When is PCIe sufficient?
- Small to Medium Models: Models that fit on a single GPU or can be easily distributed across a few GPUs where inter-GPU communication is not the primary bottleneck.
- CPU-Bound Workloads: If your training is dominated by CPU preprocessing or data loading, the GPU interconnect speed is less relevant.
- Cost-Sensitive Deployments: PCIe-based motherboards and CPUs are generally less expensive than those designed for extensive NVLink configurations.

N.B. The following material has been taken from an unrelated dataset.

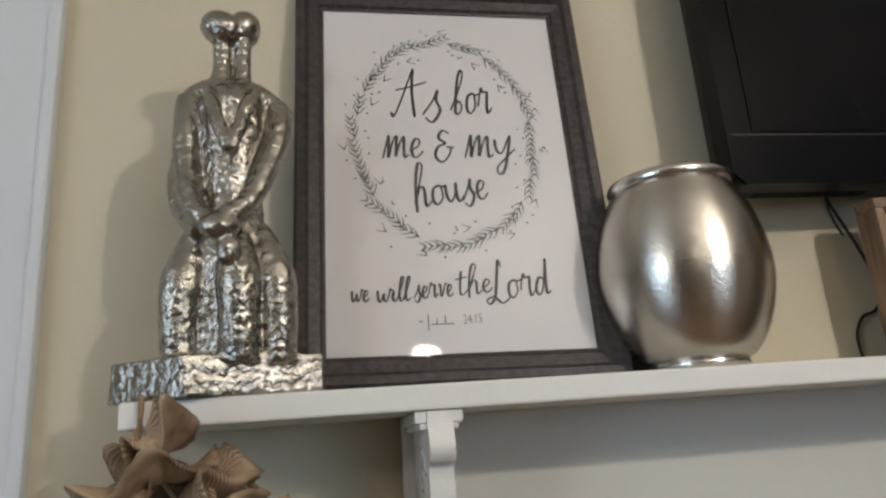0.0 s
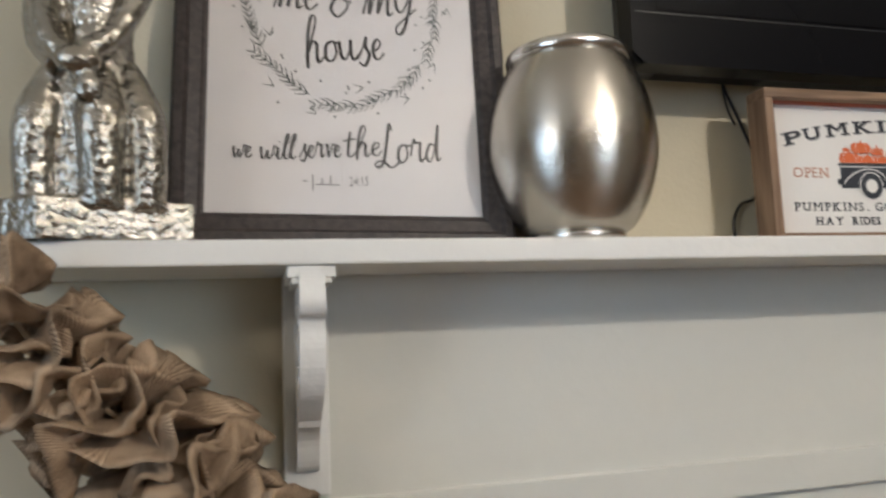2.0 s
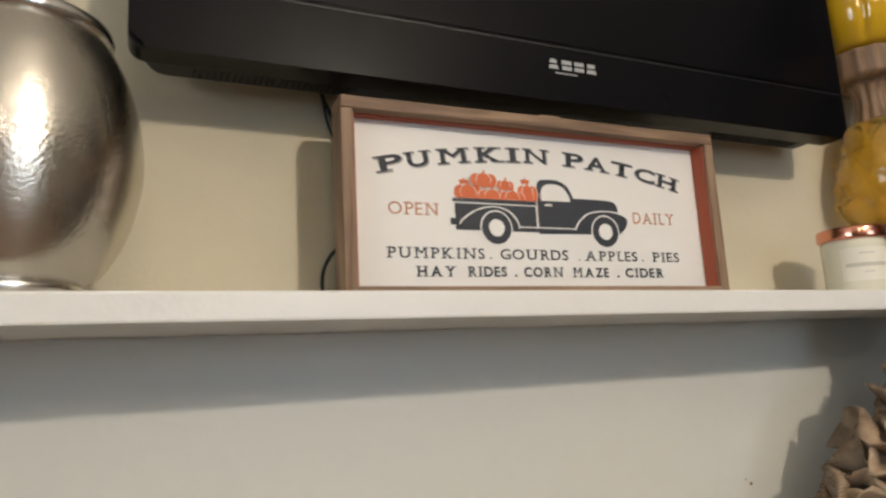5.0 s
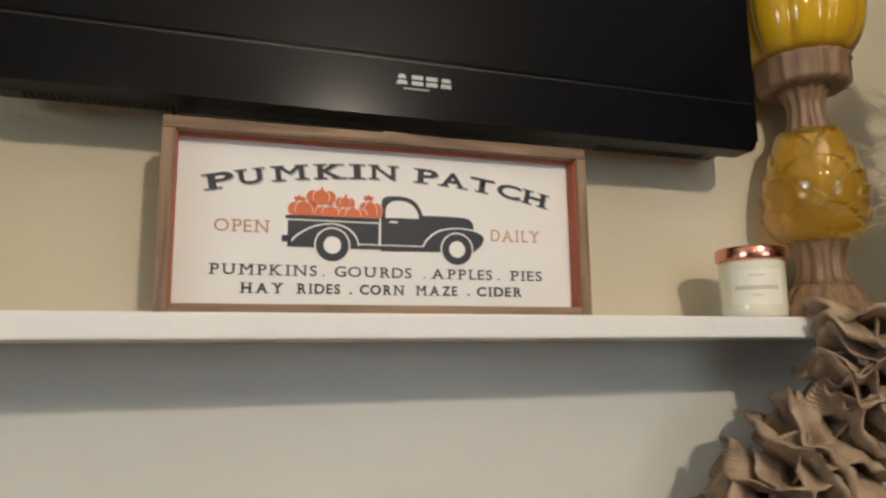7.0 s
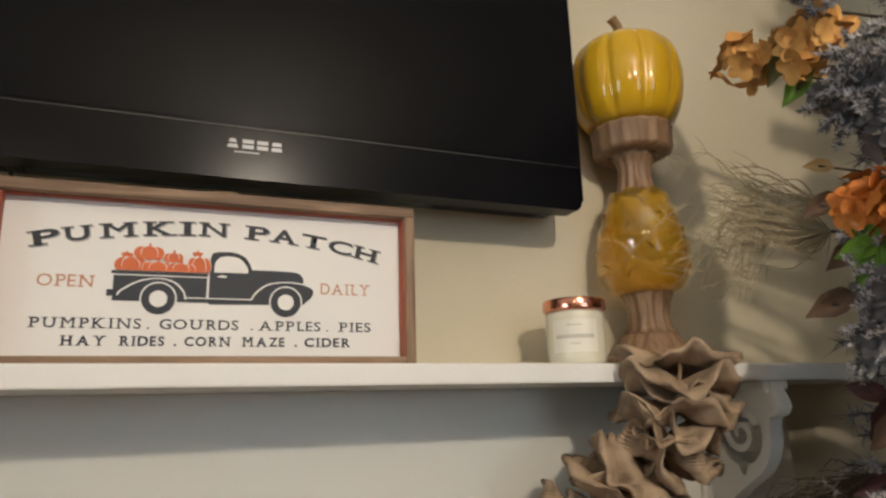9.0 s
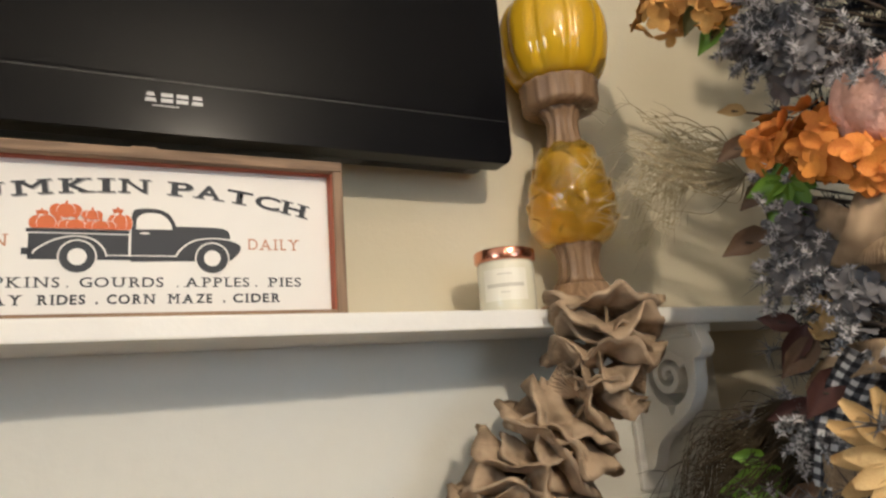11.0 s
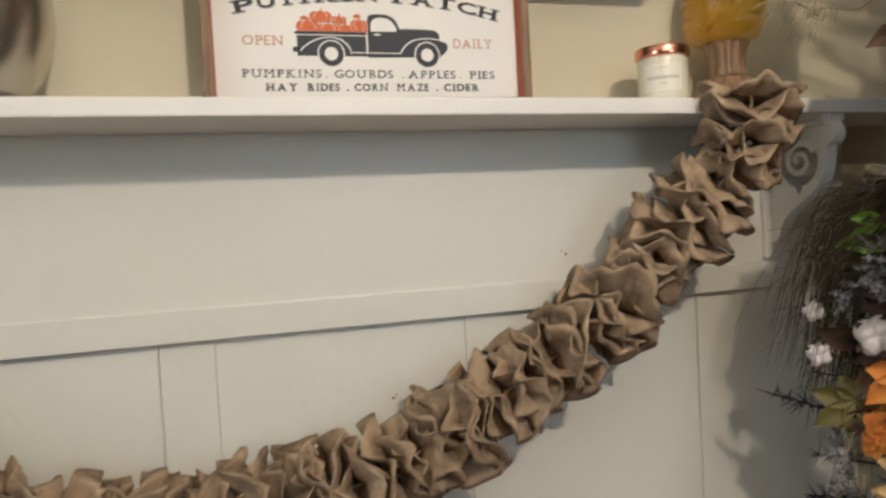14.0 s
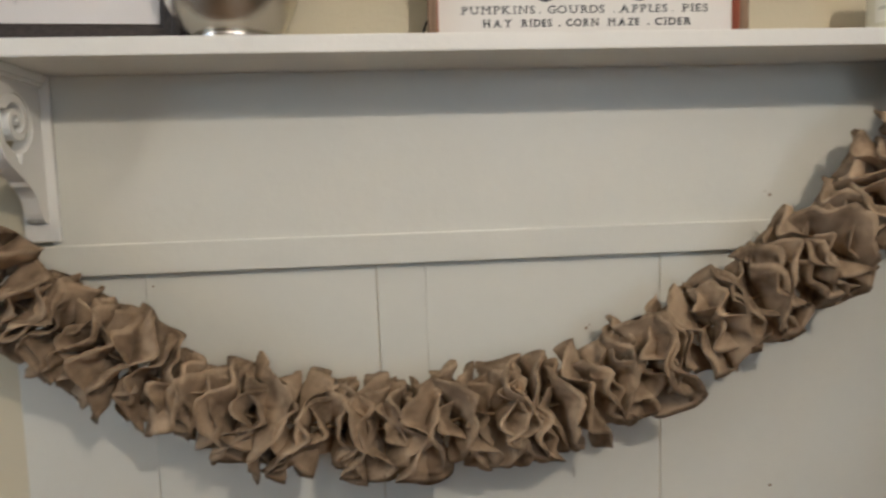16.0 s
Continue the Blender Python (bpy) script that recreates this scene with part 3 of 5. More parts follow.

The most surprising thing about NVLink is how it fundamentally changes the architecture of distributed deep learning. It’s not just about faster pipes; it enables a more tightly coupled, almost monolithic view of multiple GPUs, blurring the lines between individual devices and a unified computing resource for certain tasks. You can often treat a node with NVLinked GPUs as a single, larger GPU for memory and bandwidth considerations, which is impossible with pure PCIe.
One critical aspect often overlooked is the topology of NVLink connections. Not all NVLink configurations are equal. A fully connected ring (like in an 8-GPU HGX board) offers consistent bandwidth between any two GPUs. However, in some server configurations, GPUs might be connected in a way that requires traversing intermediate GPUs to reach another, which can degrade performance. Always check your server’s NVLink topology.
The next hurdle you’ll face after optimizing for NVLink is understanding how to effectively utilize that bandwidth with optimized communication libraries like NCCL (NVIDIA Collective Communications Library) and how to profile your application to identify which communication patterns are actually benefiting from NVLink.